= Stair tread =

Horizontal part of a stairway

A stair tread is the horizontal portion of a set of stairs on which a person walks. The tread can be composed of wood, metal, plastic, or other materials. In residential settings, treads can be covered in carpeting. Stair treads can come in non-slip varieties, particularly in commercial or industrial locations.
== Styles of tread ==
There are a number of different styles of tread:
=== Mid flight treads ===
- Straight or flier
  A standard oblong shaped tread. used in a straight flight.
- Diminishing flier
  Set into the straight section of flight before a turn, with one end narrower than the other Used to change the pitch of the handrail before a 180º turn.
- Winder
  wider at one end, used to turn the flight.
- Kite winder
  A quadrilateral shaped tread, used in the corner of a turn: hence the kite name.
=== Feature or starting treads ===
Source:

These treads are used to embellish the start of a flight of stairs, they may have either a straight front to them or a commode/curved front to enhance them further.
- Curtail
  An ornate tread that follows the spiral of a volute handrail, the back of the tread will cut into itself and then return along the flight.
- Bullnose
  A straight tread with the front corners rounded off.
- "D" ends
  So called as they look like a D shape attached to the end of the tread. A common style that may be carried up the flight for a number of treads.
- Tower
  The tower feature is a cylindrical addition to the front corner of a tread, intended for setting a newel post onto, the tower may be positioned dependent on the handrail termination.
- Commode front
  The addition of a curve to the front of a tread to create a more decorative feature.

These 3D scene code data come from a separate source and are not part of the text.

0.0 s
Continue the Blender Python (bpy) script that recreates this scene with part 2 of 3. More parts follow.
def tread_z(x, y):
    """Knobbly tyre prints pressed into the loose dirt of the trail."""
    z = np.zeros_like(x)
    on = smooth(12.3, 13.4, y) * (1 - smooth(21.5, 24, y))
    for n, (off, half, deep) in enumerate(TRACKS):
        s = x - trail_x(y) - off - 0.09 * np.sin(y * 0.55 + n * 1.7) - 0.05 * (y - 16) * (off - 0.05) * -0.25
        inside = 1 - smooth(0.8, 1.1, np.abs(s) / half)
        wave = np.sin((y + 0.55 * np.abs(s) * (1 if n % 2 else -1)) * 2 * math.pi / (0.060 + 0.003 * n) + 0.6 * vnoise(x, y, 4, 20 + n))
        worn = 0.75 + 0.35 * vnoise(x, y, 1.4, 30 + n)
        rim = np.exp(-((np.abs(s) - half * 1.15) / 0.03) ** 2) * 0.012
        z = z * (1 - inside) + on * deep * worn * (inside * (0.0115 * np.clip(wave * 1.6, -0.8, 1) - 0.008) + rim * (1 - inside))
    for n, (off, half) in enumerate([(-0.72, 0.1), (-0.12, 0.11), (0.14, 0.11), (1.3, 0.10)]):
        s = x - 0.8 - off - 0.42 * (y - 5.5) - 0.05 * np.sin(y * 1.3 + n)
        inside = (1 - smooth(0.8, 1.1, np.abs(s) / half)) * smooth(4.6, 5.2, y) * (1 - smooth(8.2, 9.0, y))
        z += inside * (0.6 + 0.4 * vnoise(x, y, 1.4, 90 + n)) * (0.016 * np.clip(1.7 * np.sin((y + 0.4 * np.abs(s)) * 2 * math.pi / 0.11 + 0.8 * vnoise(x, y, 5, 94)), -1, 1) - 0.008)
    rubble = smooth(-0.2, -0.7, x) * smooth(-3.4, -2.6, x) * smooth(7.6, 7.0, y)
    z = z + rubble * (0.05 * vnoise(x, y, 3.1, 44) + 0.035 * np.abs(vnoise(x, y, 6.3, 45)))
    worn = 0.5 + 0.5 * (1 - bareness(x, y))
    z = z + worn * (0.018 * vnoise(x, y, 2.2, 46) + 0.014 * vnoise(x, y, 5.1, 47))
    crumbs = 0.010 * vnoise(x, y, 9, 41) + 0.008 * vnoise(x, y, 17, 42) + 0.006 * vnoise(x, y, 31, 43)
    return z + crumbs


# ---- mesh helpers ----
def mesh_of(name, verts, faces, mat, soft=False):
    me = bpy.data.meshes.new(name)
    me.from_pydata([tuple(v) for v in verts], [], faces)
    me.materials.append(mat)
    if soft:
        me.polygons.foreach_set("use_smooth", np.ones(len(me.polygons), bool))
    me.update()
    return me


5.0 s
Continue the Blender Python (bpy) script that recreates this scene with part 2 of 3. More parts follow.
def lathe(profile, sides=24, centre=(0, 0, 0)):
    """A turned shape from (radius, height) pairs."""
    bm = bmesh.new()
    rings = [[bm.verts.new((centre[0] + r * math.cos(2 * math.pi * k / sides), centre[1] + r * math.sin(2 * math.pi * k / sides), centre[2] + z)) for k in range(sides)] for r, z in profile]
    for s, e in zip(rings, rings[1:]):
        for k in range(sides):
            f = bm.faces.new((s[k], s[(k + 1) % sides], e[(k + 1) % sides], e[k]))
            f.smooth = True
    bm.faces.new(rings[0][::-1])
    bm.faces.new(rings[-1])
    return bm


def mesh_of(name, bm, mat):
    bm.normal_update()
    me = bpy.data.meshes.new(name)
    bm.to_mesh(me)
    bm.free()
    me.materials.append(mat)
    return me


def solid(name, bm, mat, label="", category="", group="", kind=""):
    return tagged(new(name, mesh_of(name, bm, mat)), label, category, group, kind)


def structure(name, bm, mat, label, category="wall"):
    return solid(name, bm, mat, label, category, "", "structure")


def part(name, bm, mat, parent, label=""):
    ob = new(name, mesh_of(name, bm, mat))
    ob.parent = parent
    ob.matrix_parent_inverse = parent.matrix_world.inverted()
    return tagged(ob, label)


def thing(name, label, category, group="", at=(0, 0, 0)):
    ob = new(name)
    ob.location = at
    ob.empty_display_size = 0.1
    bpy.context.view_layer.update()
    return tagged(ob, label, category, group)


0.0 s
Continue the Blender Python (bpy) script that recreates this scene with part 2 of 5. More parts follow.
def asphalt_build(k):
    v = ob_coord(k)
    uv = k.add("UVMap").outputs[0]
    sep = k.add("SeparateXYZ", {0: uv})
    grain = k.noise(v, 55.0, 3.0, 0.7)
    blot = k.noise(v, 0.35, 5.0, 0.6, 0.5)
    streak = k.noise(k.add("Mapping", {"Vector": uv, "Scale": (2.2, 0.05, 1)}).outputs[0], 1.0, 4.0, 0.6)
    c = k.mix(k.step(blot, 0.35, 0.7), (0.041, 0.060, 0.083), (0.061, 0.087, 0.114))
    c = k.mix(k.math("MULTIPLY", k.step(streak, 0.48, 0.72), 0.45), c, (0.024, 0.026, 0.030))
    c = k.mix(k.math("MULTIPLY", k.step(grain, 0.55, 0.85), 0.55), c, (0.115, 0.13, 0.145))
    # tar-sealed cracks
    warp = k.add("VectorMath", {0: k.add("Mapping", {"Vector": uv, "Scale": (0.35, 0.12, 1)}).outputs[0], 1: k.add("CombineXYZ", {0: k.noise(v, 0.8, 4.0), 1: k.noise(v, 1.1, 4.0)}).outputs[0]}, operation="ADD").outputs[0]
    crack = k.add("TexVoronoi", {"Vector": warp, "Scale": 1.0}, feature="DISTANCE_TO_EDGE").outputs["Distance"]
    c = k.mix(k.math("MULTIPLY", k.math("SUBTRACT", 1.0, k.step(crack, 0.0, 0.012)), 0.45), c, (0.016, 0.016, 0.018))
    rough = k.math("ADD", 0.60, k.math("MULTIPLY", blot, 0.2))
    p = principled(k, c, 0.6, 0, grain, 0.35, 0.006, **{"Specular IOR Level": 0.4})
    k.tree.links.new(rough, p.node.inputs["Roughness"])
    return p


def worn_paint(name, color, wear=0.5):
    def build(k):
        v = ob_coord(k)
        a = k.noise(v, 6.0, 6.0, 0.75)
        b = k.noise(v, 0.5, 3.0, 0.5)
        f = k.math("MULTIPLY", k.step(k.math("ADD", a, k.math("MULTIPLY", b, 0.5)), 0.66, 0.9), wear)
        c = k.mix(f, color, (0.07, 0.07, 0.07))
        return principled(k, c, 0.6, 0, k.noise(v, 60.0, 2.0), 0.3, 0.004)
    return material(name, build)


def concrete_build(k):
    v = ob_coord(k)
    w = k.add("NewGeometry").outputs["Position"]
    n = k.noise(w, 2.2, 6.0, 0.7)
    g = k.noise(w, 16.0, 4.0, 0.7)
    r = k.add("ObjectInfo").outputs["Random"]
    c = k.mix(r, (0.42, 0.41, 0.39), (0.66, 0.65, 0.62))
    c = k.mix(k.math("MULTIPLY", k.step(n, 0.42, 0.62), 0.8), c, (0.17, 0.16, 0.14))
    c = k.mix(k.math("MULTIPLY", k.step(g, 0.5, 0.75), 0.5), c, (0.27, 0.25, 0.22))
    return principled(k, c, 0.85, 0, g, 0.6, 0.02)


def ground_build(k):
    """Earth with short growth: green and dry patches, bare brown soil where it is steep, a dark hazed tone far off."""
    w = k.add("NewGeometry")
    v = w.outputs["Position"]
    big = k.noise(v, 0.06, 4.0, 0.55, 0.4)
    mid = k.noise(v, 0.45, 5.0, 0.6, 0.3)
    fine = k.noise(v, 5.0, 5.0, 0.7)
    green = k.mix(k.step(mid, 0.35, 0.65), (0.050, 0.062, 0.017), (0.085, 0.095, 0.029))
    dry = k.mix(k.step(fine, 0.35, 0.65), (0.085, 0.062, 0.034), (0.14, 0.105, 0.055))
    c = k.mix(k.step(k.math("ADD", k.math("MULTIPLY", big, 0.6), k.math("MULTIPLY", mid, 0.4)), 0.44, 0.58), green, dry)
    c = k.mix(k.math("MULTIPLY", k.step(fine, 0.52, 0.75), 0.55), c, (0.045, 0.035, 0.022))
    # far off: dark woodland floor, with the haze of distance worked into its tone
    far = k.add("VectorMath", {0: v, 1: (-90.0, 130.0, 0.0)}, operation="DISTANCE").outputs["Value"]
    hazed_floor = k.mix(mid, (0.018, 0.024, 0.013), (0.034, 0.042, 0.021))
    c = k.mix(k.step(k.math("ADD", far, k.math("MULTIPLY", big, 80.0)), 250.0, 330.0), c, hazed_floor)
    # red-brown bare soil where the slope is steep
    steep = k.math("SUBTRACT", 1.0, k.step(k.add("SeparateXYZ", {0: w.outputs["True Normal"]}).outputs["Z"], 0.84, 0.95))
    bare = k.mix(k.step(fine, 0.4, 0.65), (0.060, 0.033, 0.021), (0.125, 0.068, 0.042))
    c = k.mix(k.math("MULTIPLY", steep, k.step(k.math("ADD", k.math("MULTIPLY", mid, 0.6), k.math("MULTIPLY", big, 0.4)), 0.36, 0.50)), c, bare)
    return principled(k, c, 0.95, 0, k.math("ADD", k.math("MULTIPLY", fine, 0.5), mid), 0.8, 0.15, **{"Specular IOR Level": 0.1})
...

== USAB & ADA compliance ==
According to the United States Access Board, stair treads in buildings shall have uniform tread depths that are 11 inches, or 280 mm, at minimum. Treads are not permitted to have a slope steeper than 1:48.

All stair tread installations must comply with Regulation 302 of the ADA Standards for Accessible Design. The regulation states that the surface of the [tread] must be firm, stable, and slip-resistant.

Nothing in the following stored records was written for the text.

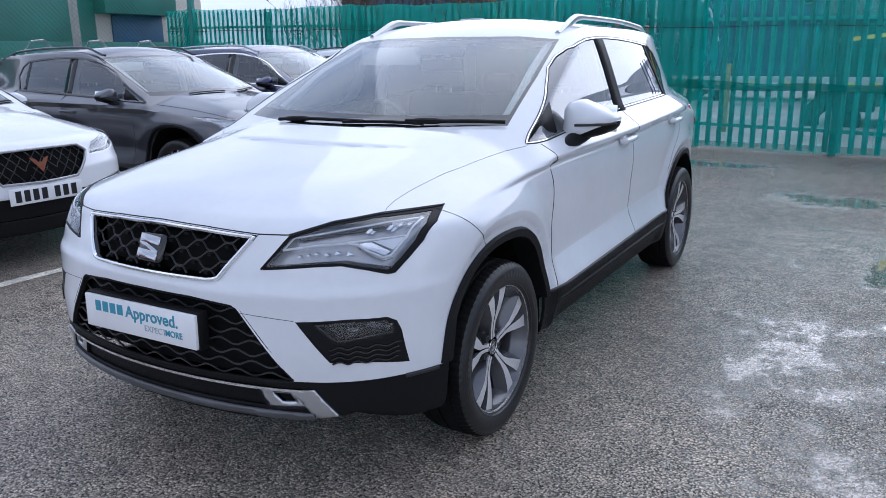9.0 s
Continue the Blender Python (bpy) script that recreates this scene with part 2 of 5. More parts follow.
# ---- the car's form: smooth surfaces that bound the body ----
def curve(*pairs):
    """A smooth curve through (place, value) pairs that never overshoots."""
    xs, ys = np.array(pairs, float).T
    h, d = np.diff(xs), np.diff(ys) / np.diff(xs)
    m = np.zeros(len(xs))
    m[0], m[-1] = d[0], d[-1]
    for i in range(1, len(xs) - 1):
        if d[i - 1] * d[i] > 0:
            a, b = 2 * h[i] + h[i - 1], h[i] + 2 * h[i - 1]
            m[i] = (a + b) / (a / d[i - 1] + b / d[i])

    def at(x):
        x = np.clip(x, xs[0], xs[-1])
        i = np.clip(np.searchsorted(xs, x) - 1, 0, len(h) - 1)
        t = (x - xs[i]) / h[i]
        return (2 * t**3 - 3 * t**2 + 1) * ys[i] + (t**3 - 2 * t**2 + t) * h[i] * m[i] + (3 * t**2 - 2 * t**3) * ys[i + 1] + (t**3 - t**2) * h[i] * m[i + 1]

    return at


def ramp(x, a, b):
    t = np.clip((x - a) / (b - a), 0, 1)
    return t * t * (3 - 2 * t)


def smax(a, b, k):
    return np.maximum(a, b) + np.maximum(k - np.abs(a - b), 0) ** 2 / (4 * k)


AXLE_F, AXLE_R, HUB_Z = 0.87, 3.508, 0.328
ARCH_F, ARCH_R = 0.851, 3.500
nose_line = curve((0.15, 0.20), (0.20, 0.11), (0.25, 0.06), (0.31, 0.03), (0.40, 0.018), (0.50, 0.012), (0.58, 0.016), (0.645, 0.02), (0.69, 0.022), (0.73, 0.042), (0.77, 0.056), (0.83, 0.085), (0.87, 0.103), (0.90, 0.135), (0.94, 0.25), (0.98, 0.42), (1.05, 0.8))
hood_line = curve((-0.3, 0.60), (0.05, 0.84), (0.12, 0.892), (0.20, 0.928), (0.35, 0.972), (0.60, 1.024), (0.90, 1.071), (1.12, 1.113), (1.4, 1.145), (4.6, 1.14))
roof_line = curve((1.2, 1.30), (1.8, 1.515), (2.1, 1.556), (2.5, 1.577), (3.0, 1.574), (3.5, 1.552), (4.0, 1.505), (4.3, 1.46), (4.6, 1.4))
tail_line = curve((0.15, 4.20), (0.35, 4.30), (0.6, 4.34), (0.95, 4.32), (1.1, 4.28), (1.4, 4.12), (1.5, 4.10), (1.7, 4.05))
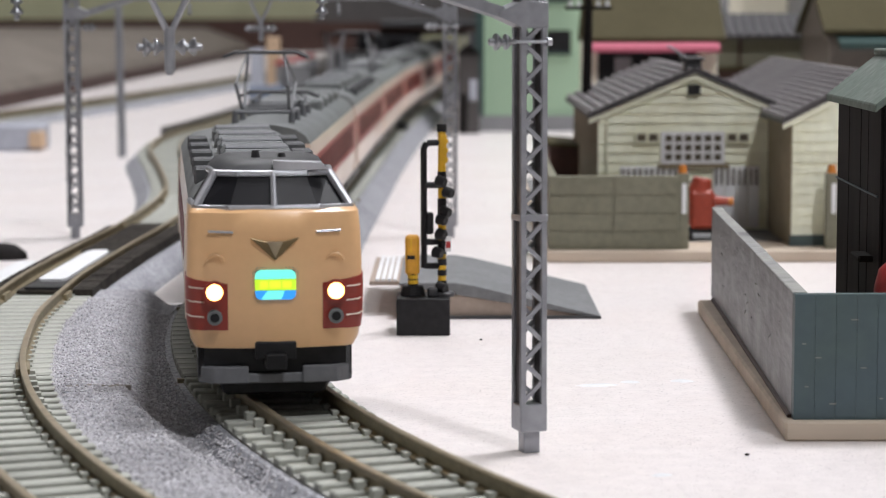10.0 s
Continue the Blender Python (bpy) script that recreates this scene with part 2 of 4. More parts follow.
def rod(bm, a, b, r, n=8, r2=None, sq=None):
    """A round (or, with sq=(w, h), square) bar from a to b."""
    a, b = Vector(a), Vector(b)
    r2 = r if r2 is None else r2
    z = (b - a).normalized()
    x = z.cross(Vector((0, 0, 1)))
    x = x.normalized() if x.length > 1e-4 else Vector((1, 0, 0))
    y = z.cross(x)
    if sq:
        ring = [(-sq[0] / 2, -sq[1] / 2), (sq[0] / 2, -sq[1] / 2), (sq[0] / 2, sq[1] / 2), (-sq[0] / 2, sq[1] / 2)]
        lo = [bm.verts.new(a + x * u + y * w) for u, w in ring]
        hi = [bm.verts.new(b + x * u + y * w) for u, w in ring]
        n = 4
    else:
        ring = [(math.cos(i * 2 * math.pi / n), math.sin(i * 2 * math.pi / n)) for i in range(n)]
        lo = [bm.verts.new(a + (x * u + y * w) * r) for u, w in ring]
        hi = [bm.verts.new(b + (x * u + y * w) * r2) for u, w in ring]
    for i in range(n):
        bm.faces.new((lo[i], lo[(i + 1) % n], hi[(i + 1) % n], hi[i]))
    bm.faces.new(lo[::-1]), bm.faces.new(hi)
    return bm


def prism(bm, pts, d0, d1, axis="y"):
    """A polygon (u, v) drawn out from d0 to d1 along an axis: y: (u, d, v); x: (d, u, v); z: (u, v, d)."""
    put = {"y": lambda u, v, d: (u, d, v), "x": lambda u, v, d: (d, u, v), "z": lambda u, v, d: (u, v, d)}[axis]
    a = [bm.verts.new(put(u, v, d0)) for u, v in pts]
    b = [bm.verts.new(put(u, v, d1)) for u, v in pts]
    n = len(pts)
    for i in range(n):
        bm.faces.new((a[i], a[(i + 1) % n], b[(i + 1) % n], b[i]))
    bm.faces.new(a[::-1]), bm.faces.new(b)
    return bm


def loft(bm, rings, close=True, caps=True):
    rows = [[bm.verts.new(p) for p in ring] for ring in rings]
    n = len(rows[0])
    for a, b in zip(rows, rows[1:]):
        for i in range(n if close else n - 1):
            bm.faces.new((a[i], a[(i + 1) % n], b[(i + 1) % n], b[i]))
    if caps and close:
        bm.faces.new(rows[0][::-1]), bm.faces.new(rows[-1])
    return bm


def B():
    return bmesh.new()


def finish(name, bm, material, bevel=0.0, smooth=False):
    bmesh.ops.recalc_face_normals(bm, faces=bm.faces)
    if bevel:
        edges = [e for e in bm.edges if len(e.link_faces) == 2 and e.calc_face_angle(0) > 0.5]
        bmesh.ops.bevel(bm, geom=edges, offset=bevel, segments=1, affect="EDGES", profile=0.5)
    bmesh.ops.scale(bm, vec=(K, K, K), verts=bm.verts)
    me = bpy.data.meshes.new(name)
    bm.to_mesh(me)
    bm.free()
    me.materials.append(M[material])
    if smooth:
        me.shade_smooth()
        me.set_sharp_from_angle(angle=radians(38))
    return me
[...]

== Notable sets of stair treads ==

The Dylan's Candy Bar flagship location features a stair case consisting of 53 resin stair treads and three landings that are embedded with real candy and equipped with inserted abrasion strips.

China's first children's design museum, Kids Museum of Glass, has alternating black and white stair treads on its central staircase, earning the nickname "The Piano Staircase".

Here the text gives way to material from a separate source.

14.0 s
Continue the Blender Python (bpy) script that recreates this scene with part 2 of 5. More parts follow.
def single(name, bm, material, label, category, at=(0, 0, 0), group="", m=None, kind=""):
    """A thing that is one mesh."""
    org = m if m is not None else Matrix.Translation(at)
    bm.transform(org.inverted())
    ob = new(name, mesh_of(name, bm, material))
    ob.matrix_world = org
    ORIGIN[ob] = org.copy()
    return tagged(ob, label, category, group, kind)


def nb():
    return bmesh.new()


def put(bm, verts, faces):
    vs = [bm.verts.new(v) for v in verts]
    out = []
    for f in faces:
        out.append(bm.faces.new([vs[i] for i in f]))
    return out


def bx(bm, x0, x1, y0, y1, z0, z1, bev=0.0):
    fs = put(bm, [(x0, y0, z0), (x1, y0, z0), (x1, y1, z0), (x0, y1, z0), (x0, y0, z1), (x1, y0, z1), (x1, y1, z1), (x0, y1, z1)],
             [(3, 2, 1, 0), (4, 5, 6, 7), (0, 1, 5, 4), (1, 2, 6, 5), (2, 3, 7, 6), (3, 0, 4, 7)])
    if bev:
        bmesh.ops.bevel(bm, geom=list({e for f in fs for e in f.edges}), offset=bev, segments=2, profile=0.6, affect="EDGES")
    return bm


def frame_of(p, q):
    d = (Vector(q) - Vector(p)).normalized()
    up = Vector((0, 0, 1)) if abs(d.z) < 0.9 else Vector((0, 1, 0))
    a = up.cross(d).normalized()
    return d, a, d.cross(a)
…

As part of the Underground Shopping Center Public Art Project, the Seoul Metropolitan Facilities Management Corporation built a piano staircase in the underground passage at Euljiro 1-ga Station. Each step lit up and played a note as it was walked on.

IDEO Labs' interns created a musical staircase during summer of 2011. Each tread played a different sound when stepped on.

Johns Hopkins University students turned a Hackerman Hall staircase into a piano, with a new note per step. The Hopkins Robotics Club modified the staircase so the treads played the C scale.